All of the material below is to be repeated exactly.
[begin Provided material]
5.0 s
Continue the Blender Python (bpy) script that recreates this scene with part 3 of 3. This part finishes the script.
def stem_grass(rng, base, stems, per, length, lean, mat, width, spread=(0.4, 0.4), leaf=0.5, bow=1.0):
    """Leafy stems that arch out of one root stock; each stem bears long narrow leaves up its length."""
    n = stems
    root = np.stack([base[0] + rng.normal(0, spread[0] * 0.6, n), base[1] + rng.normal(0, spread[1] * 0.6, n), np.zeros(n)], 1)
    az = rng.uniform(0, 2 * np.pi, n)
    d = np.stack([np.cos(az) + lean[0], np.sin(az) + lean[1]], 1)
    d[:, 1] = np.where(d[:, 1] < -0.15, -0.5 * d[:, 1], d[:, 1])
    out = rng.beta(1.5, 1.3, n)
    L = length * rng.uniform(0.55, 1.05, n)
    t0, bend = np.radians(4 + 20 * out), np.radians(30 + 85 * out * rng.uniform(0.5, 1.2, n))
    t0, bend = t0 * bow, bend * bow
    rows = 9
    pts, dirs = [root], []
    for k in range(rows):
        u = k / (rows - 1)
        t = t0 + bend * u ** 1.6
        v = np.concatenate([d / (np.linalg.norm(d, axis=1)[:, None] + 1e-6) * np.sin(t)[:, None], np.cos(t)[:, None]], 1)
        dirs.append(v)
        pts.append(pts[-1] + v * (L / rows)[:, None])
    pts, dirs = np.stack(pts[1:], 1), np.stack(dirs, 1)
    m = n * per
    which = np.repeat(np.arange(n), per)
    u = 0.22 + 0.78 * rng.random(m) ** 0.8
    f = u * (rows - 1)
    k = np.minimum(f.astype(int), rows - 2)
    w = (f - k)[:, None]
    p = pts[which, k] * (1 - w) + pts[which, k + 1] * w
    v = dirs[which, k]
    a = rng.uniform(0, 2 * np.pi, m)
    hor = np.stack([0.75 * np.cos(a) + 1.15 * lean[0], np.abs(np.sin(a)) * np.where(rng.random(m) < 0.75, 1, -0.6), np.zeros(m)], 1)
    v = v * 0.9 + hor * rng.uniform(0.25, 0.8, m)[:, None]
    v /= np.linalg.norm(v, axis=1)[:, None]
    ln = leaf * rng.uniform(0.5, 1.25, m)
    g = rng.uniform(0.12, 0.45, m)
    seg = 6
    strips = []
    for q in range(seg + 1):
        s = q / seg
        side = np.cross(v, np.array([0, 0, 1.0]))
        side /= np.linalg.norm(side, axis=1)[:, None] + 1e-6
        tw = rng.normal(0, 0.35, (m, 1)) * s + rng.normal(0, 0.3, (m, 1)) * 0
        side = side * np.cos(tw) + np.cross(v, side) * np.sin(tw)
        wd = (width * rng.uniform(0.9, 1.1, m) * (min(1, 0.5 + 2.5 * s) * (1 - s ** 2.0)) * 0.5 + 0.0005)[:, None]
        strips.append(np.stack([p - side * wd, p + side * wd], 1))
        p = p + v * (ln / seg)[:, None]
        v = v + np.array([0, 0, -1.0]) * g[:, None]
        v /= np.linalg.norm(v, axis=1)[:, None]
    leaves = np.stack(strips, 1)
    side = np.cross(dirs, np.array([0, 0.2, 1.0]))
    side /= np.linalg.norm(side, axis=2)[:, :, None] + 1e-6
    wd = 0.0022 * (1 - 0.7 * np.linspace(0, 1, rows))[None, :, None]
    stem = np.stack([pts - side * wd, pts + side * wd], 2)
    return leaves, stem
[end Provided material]
▶ Solution
5.0 s
Continue the Blender Python (bpy) script that recreates this scene with part 3 of 3. This part finishes the script.
def stem_grass(rng, base, stems, per, length, lean, mat, width, spread=(0.4, 0.4), leaf=0.5, bow=1.0):
    """Leafy stems that arch out of one root stock; each stem bears long narrow leaves up its length."""
    n = stems
    root = np.stack([base[0] + rng.normal(0, spread[0] * 0.6, n), base[1] + rng.normal(0, spread[1] * 0.6, n), np.zeros(n)], 1)
    az = rng.uniform(0, 2 * np.pi, n)
    d = np.stack([np.cos(az) + lean[0], np.sin(az) + lean[1]], 1)
    d[:, 1] = np.where(d[:, 1] < -0.15, -0.5 * d[:, 1], d[:, 1])
    out = rng.beta(1.5, 1.3, n)
    L = length * rng.uniform(0.55, 1.05, n)
    t0, bend = np.radians(4 + 20 * out), np.radians(30 + 85 * out * rng.uniform(0.5, 1.2, n))
    t0, bend = t0 * bow, bend * bow
    rows = 9
    pts, dirs = [root], []
    for k in range(rows):
        u = k / (rows - 1)
        t = t0 + bend * u ** 1.6
        v = np.concatenate([d / (np.linalg.norm(d, axis=1)[:, None] + 1e-6) * np.sin(t)[:, None], np.cos(t)[:, None]], 1)
        dirs.append(v)
        pts.append(pts[-1] + v * (L / rows)[:, None])
    pts, dirs = np.stack(pts[1:], 1), np.stack(dirs, 1)
    m = n * per
    which = np.repeat(np.arange(n), per)
    u = 0.22 + 0.78 * rng.random(m) ** 0.8
    f = u * (rows - 1)
    k = np.minimum(f.astype(int), rows - 2)
    w = (f - k)[:, None]
    p = pts[which, k] * (1 - w) + pts[which, k + 1] * w
    v = dirs[which, k]
    a = rng.uniform(0, 2 * np.pi, m)
    hor = np.stack([0.75 * np.cos(a) + 1.15 * lean[0], np.abs(np.sin(a)) * np.where(rng.random(m) < 0.75, 1, -0.6), np.zeros(m)], 1)
    v = v * 0.9 + hor * rng.uniform(0.25, 0.8, m)[:, None]
    v /= np.linalg.norm(v, axis=1)[:, None]
    ln = leaf * rng.uniform(0.5, 1.25, m)
    g = rng.uniform(0.12, 0.45, m)
    seg = 6
    strips = []
    for q in range(seg + 1):
        s = q / seg
        side = np.cross(v, np.array([0, 0, 1.0]))
        side /= np.linalg.norm(side, axis=1)[:, None] + 1e-6
        tw = rng.normal(0, 0.35, (m, 1)) * s + rng.normal(0, 0.3, (m, 1)) * 0
        side = side * np.cos(tw) + np.cross(v, side) * np.sin(tw)
        wd = (width * rng.uniform(0.9, 1.1, m) * (min(1, 0.5 + 2.5 * s) * (1 - s ** 2.0)) * 0.5 + 0.0005)[:, None]
        strips.append(np.stack([p - side * wd, p + side * wd], 1))
        p = p + v * (ln / seg)[:, None]
        v = v + np.array([0, 0, -1.0]) * g[:, None]
        v /= np.linalg.norm(v, axis=1)[:, None]
    leaves = np.stack(strips, 1)
    side = np.cross(dirs, np.array([0, 0.2, 1.0]))
    side /= np.linalg.norm(side, axis=2)[:, :, None] + 1e-6
    wd = 0.0022 * (1 - 0.7 * np.linspace(0, 1, rows))[None, :, None]
    stem = np.stack([pts - side * wd, pts + side * wd], 2)
    return leaves, stem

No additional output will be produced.